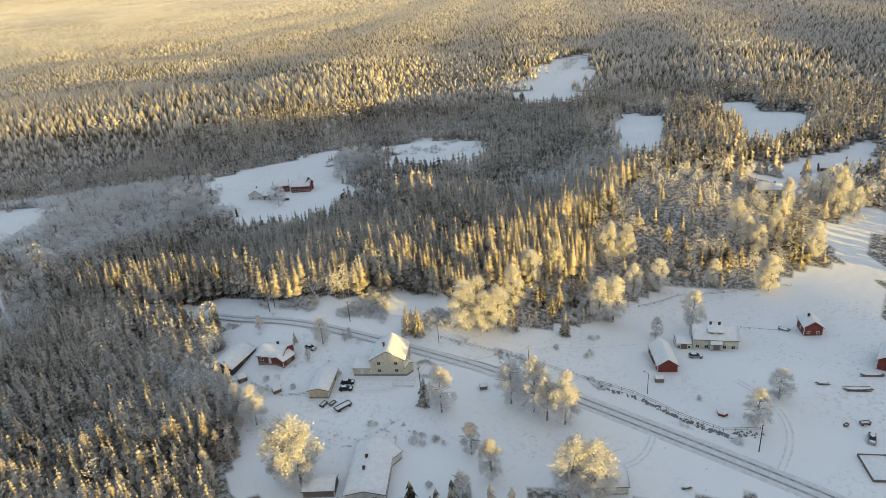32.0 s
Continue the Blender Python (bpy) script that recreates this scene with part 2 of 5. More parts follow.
# see-through sheet that imitates fog and distance haze round the eye
def fog_haze_paint(radius, thick, billowy):
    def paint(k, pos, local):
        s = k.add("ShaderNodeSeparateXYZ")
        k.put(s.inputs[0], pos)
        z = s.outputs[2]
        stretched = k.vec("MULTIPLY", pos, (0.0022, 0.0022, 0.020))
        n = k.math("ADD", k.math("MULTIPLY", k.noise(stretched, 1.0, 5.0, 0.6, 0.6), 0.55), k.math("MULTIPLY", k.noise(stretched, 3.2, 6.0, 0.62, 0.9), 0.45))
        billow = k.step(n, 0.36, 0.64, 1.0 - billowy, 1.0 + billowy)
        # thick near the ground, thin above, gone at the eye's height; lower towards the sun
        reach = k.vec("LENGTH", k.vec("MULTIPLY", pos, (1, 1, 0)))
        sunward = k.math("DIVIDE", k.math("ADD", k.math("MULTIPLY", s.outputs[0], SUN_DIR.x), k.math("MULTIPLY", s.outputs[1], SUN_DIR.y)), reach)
        # crest kept low towards the sun so its light passes over
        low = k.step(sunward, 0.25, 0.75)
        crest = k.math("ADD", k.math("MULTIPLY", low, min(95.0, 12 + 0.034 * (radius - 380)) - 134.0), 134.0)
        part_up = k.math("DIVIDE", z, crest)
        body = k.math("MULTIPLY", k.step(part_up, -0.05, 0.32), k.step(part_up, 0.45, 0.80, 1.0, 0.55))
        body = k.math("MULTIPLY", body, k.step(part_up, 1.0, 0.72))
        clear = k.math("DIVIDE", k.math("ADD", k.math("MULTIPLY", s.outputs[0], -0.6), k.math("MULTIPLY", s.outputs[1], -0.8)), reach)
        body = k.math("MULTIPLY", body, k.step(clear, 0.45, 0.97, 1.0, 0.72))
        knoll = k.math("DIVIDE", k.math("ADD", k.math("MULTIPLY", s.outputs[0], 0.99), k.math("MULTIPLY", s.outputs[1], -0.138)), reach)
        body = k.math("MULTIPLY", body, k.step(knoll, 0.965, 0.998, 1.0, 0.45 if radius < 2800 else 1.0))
        # denser towards the sun, to imitate its glow in the haze
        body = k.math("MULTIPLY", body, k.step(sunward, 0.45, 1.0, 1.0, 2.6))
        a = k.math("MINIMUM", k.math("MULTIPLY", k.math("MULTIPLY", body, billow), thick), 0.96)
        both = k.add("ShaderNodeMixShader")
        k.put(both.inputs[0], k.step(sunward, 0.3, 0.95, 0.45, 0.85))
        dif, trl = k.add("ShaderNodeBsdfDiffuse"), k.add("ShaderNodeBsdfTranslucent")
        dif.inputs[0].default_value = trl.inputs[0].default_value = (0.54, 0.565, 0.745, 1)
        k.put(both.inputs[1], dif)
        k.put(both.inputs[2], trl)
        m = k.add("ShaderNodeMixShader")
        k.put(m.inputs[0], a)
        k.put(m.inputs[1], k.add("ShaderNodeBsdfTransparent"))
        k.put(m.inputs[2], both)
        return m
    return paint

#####

The material above must be printed exactly, with its pictures left out.

32.0 s
Continue the Blender Python (bpy) script that recreates this scene with part 2 of 5. More parts follow.
# see-through sheet that imitates fog and distance haze round the eye
def fog_haze_paint(radius, thick, billowy):
    def paint(k, pos, local):
        s = k.add("ShaderNodeSeparateXYZ")
        k.put(s.inputs[0], pos)
        z = s.outputs[2]
        stretched = k.vec("MULTIPLY", pos, (0.0022, 0.0022, 0.020))
        n = k.math("ADD", k.math("MULTIPLY", k.noise(stretched, 1.0, 5.0, 0.6, 0.6), 0.55), k.math("MULTIPLY", k.noise(stretched, 3.2, 6.0, 0.62, 0.9), 0.45))
        billow = k.step(n, 0.36, 0.64, 1.0 - billowy, 1.0 + billowy)
        # thick near the ground, thin above, gone at the eye's height; lower towards the sun
        reach = k.vec("LENGTH", k.vec("MULTIPLY", pos, (1, 1, 0)))
        sunward = k.math("DIVIDE", k.math("ADD", k.math("MULTIPLY", s.outputs[0], SUN_DIR.x), k.math("MULTIPLY", s.outputs[1], SUN_DIR.y)), reach)
        # crest kept low towards the sun so its light passes over
        low = k.step(sunward, 0.25, 0.75)
        crest = k.math("ADD", k.math("MULTIPLY", low, min(95.0, 12 + 0.034 * (radius - 380)) - 134.0), 134.0)
        part_up = k.math("DIVIDE", z, crest)
        body = k.math("MULTIPLY", k.step(part_up, -0.05, 0.32), k.step(part_up, 0.45, 0.80, 1.0, 0.55))
        body = k.math("MULTIPLY", body, k.step(part_up, 1.0, 0.72))
        clear = k.math("DIVIDE", k.math("ADD", k.math("MULTIPLY", s.outputs[0], -0.6), k.math("MULTIPLY", s.outputs[1], -0.8)), reach)
        body = k.math("MULTIPLY", body, k.step(clear, 0.45, 0.97, 1.0, 0.72))
        knoll = k.math("DIVIDE", k.math("ADD", k.math("MULTIPLY", s.outputs[0], 0.99), k.math("MULTIPLY", s.outputs[1], -0.138)), reach)
        body = k.math("MULTIPLY", body, k.step(knoll, 0.965, 0.998, 1.0, 0.45 if radius < 2800 else 1.0))
        # denser towards the sun, to imitate its glow in the haze
        body = k.math("MULTIPLY", body, k.step(sunward, 0.45, 1.0, 1.0, 2.6))
        a = k.math("MINIMUM", k.math("MULTIPLY", k.math("MULTIPLY", body, billow), thick), 0.96)
        both = k.add("ShaderNodeMixShader")
        k.put(both.inputs[0], k.step(sunward, 0.3, 0.95, 0.45, 0.85))
        dif, trl = k.add("ShaderNodeBsdfDiffuse"), k.add("ShaderNodeBsdfTranslucent")
        dif.inputs[0].default_value = trl.inputs[0].default_value = (0.54, 0.565, 0.745, 1)
        k.put(both.inputs[1], dif)
        k.put(both.inputs[2], trl)
        m = k.add("ShaderNodeMixShader")
        k.put(m.inputs[0], a)
        k.put(m.inputs[1], k.add("ShaderNodeBsdfTransparent"))
        k.put(m.inputs[2], both)
        return m
    return paint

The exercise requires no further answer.